Pero es aún más contundente la secuencia en que Alberto camina por La Rampa y los carteles lumínicos del cine contrastan con la sensación de vacío y ausencia que el personaje experimenta al mirar sus alrededores. La ciudad está tan sumida en la sospecha y el miedo, que ni siquiera los interiores son espacios de seguridad y protección.

De hecho, es de una particular elocuencia la dialéctica que se traza en la anécdota entre el adentro y el afuera. Alberto sale del apartamento porque está convencido de que dejó de ser un espacio donde estar a salvo. También abandona el cuarto de hotel en que se alquila para pernoctar porque tiene el presentimiento de que allí tampoco está protegido. Al verificar que el exterior también es inseguro, decide regresar a su apartamento. Y al llegar se enfrenta a un hecho irreversible: la policía batistiana ha penetrado en el lugar.

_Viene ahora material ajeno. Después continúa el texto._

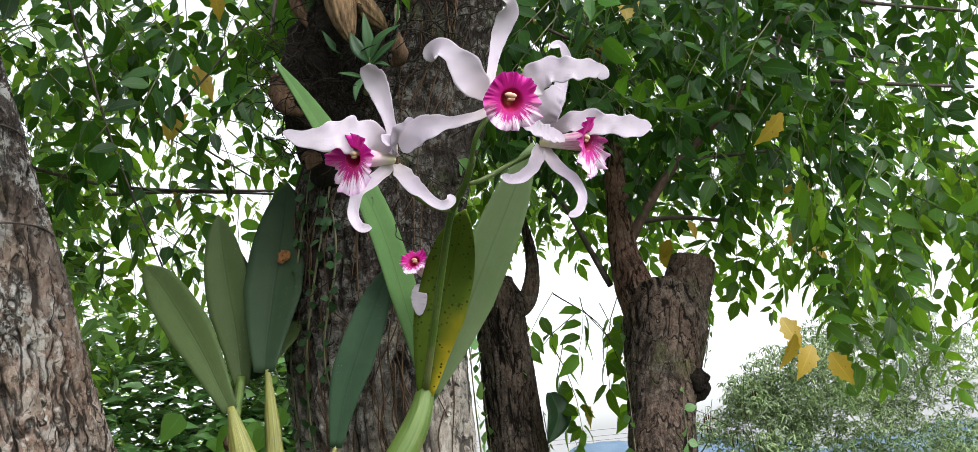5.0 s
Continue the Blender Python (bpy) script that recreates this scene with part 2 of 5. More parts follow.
# ---------------------------------------------------------------- foliage in bulk
def leaf_template(length, width, n=6, fold=0.16, droop=0.2, teeth=0.0, wide_at=0.38, seed=0):
    """A single leaf along +y with a folded midrib; tapering to a point."""
    rnd = np.random.RandomState(seed)
    t = np.linspace(0, 1, n + 1)
    w = np.where(t < wide_at, np.sin(0.5 * np.pi * np.clip(t / wide_at, 0, 1)) ** 0.8, np.cos(0.5 * np.pi * np.clip((t - wide_at) / (1 - wide_at), 0, 1)) ** 1.15)
    w = np.clip(w, 0.03, 1) * (1 + teeth * np.where(np.arange(n + 1) % 2 == 0, -1.0, 1.0) * (t > 0.15)) * width / 2
    z = -droop * length * t ** 2
    tw = rnd.uniform(-0.12, 0.12)
    rows = []
    for k in range(n + 1):
        back = teeth * 0.10 * length * (1 if k % 2 else 0)
        y = t[k] * length
        rows += [(-w[k], y - back * (k < n), z[k] + fold * w[k] + tw * w[k]), (0, y, z[k]), (w[k], y - back * (k < n), z[k] + fold * w[k] - tw * w[k])]
    f = []
    for k in range(n):
        a = 3 * k
        f += [(a, a + 1, a + 4, a + 3), (a + 1, a + 2, a + 5, a + 4)]
    uv = [(x, t[k]) for k in range(n + 1) for x in (0, 0.5, 1)]
    return np.array(rows), np.array(f), np.array(uv)


def place(tmpl, at, along, normal, scale=1.0):
    v, f, uv = tmpl
    y = unit(along)
    z = unit(np.asarray(normal, float) - np.dot(normal, y) * y)
    x = np.cross(y, z)
    return (v * scale) @ np.stack([x, y, z]) + np.asarray(at), f, uv


def compound_template(length, pairs, leaflet, width, seed, teeth=0.12, n=6, droop=0.25, end=True):
    """A pinnate leaf along +y: a drooping stalk with leaflets in pairs and one at its end. Faces of the stalk carry material 1."""
    rnd = np.random.RandomState(seed)
    pieces, idx = [], []

    def at(s):
        return np.array([0.02 * length * math.sin(3 * s + seed), length * s * (1 - 0.12 * s), -droop * length * s * s])

    spots = np.linspace(0.3, 0.92, pairs)
    for s in spots:
        size = leaflet * (0.78 + 0.35 * math.sin(math.pi * (s * 0.8 + 0.1))) * rnd.uniform(0.85, 1.1)
        for side in (-1, 1):
            if rnd.rand() < 0.06:
                continue
            ang = radians(rnd.uniform(48, 68))
            d = np.array([side * math.sin(ang), math.cos(ang), -rnd.uniform(0.1, 0.55)])
            nrm = np.array([rnd.uniform(-0.3, 0.3) + 0.15 * side, rnd.uniform(-0.2, 0.3), 1.0])
            t = leaf_template(size, size * width * rnd.uniform(0.9, 1.1), n, 0.2, rnd.uniform(0.05, 0.35), teeth, seed=rnd.randint(9999))
            pieces.append(place(t, at(s) + d * 0.006, d, nrm))
            idx.append(len(t[1]))
    if end:
        d = at(1.0) - at(0.9) + np.array([rnd.uniform(-0.02, 0.02), 0, -0.01])
        t = leaf_template(leaflet * 1.15, leaflet * width * 1.1, n, 0.2, 0.2, teeth, seed=seed + 5)
        pieces.append(place(t, at(0.97), d, np.array([0, 0.2, 1.0])))
        idx.append(len(t[1]))
    mats = [0] * sum(idx)
    st = tube_arrays([at(0), at(0.33), at(0.66), at(0.98)], [0.0016, 0.0007], 4, 3)
    pieces.append(st)
    mats += [1] * len(st[1])
    v, f, uv = joined([(a, np.hstack([b, np.full((len(b), 0), 0)]), c) for a, b, c in pieces])
    return v, f, uv, np.array(mats)


def scatter_arrays(templates, pick, pos, along, normal, scale):
    """All the placed copies of the templates as one set of arrays."""
    V, F, U, M, n = [], [], [], [], 0
    y = unit(along)
    z = unit(normal - (normal * y).sum(1, keepdims=True) * y)
    x = np.cross(y, z)
    B = np.stack([x, y, z], 1)
    for k, tm in enumerate(templates):
        sel = np.where(pick == k)[0]
        if not len(sel):
            continue
        tv, tf, tu = tm[:3]
        tmat = tm[3] if len(tm) > 3 else np.zeros(len(tf), int)
        v = np.einsum("vi,nij->nvj", tv, B[sel]) * scale[sel][:, None, None] + pos[sel][:, None, :]
        off = (np.arange(len(sel)) * len(tv))[:, None, None] + n
        f = np.where(tf[None] < 0, -1, tf[None] + off)
        V.append(v.reshape(-1, 3))
        F.append(f.reshape(-1, 4))
        U.append(np.tile(tu, (len(sel), 1)))
        M.append(np.tile(tmat, len(sel)))
        n += len(sel) * len(tv)
    return np.vstack(V), np.vstack(F), np.vstack(U), np.concatenate(M)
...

Alberto consigue entrar en el apartamento, pero debe escapar de inmediato. Apenas consigue abrazar por última vez a su esposa, quien es asesinada en sus brazos. Nuevamente se encuentra en la calle. En esa cadena de desplazamientos físicos que emprende el personaje —espacio interior/ espacio público/espacio interior/espacio público— se evidencia que es imposible escapar del terror. Lo ha ocupado todo. La entrada de las fuerzas batistianas al apartamento deviene la metáfora definitiva de que los límites han desaparecido.   

Definitivamente, la ciudad de El herido trasciende la mera funcionalidad de “espacio de los hechos” para asumir una carga simbólica capaz de connotar todo el discurso del filme, al punto de convertirse en un sujeto central de la trama. Esa apariencia de modernización, pulcritud y elegancia que se transpira en el entorno físico que acoge el relato parece desprovista de su contenido real de “Habana de los 50”. El estatus y el poder que la urbe metropolitana representa están desapareciendo.

La Habana de El herido está despojada de sus clubes nocturnos, del cabaret Tropicana, de aquellos flujos citadinos que hacían de ella una atracción turística. Pronto esa Habana será tomada por el sujeto revolucionario, el otro que hará al Sergio de Memorias del subdesarrollo extrañarse ante la atmósfera de una ciudad que, hecha a la medida de su identidad burguesa, no consigue reconocer.

El entorno urbano que recorre Alberto es el mismo entorno que recorre Sergio. El miedo experimentado por el primero al caminar por La Rampa se ha transformado ahora en el frenesí de los cuerpos sudorosos que bailan al ritmo de Pello el Afrokán, en la masa que invade las calles al compás de una conga y que hace a Sergio decir: “En otra época tal vez hubiese podido entender lo que está pasando aquí. Hoy ya no puedo”.

Ya esta no es la época de Sergio. Y en efecto, en El herido, la ciudad comenzaba a ser la ciudad de Asamblea General (1959), donde la alegría y la actitud carnavalesca del pueblo reunido en la plaza cívica —el pueblo como identidad de la Revolución triunfante— representan la victoria popular, la entrada del sujeto popular en la Historia.

Alberto traspasa las enormes rejas de hierro que cercan la mansión republicana donde viven sus amigos —ellos pertenecen a una clase social que queda materializada en la propia casa—, pero no encuentra allí la protección que busca. No halla otra salida que escapar en el carro del lechero. No creo que haya sido inocente la escogencia de ese sujeto como protector y salvador del personaje. El lechero es un proletario y un personaje popular —uno de esos que tanto interesó a Julio García Espinosa—.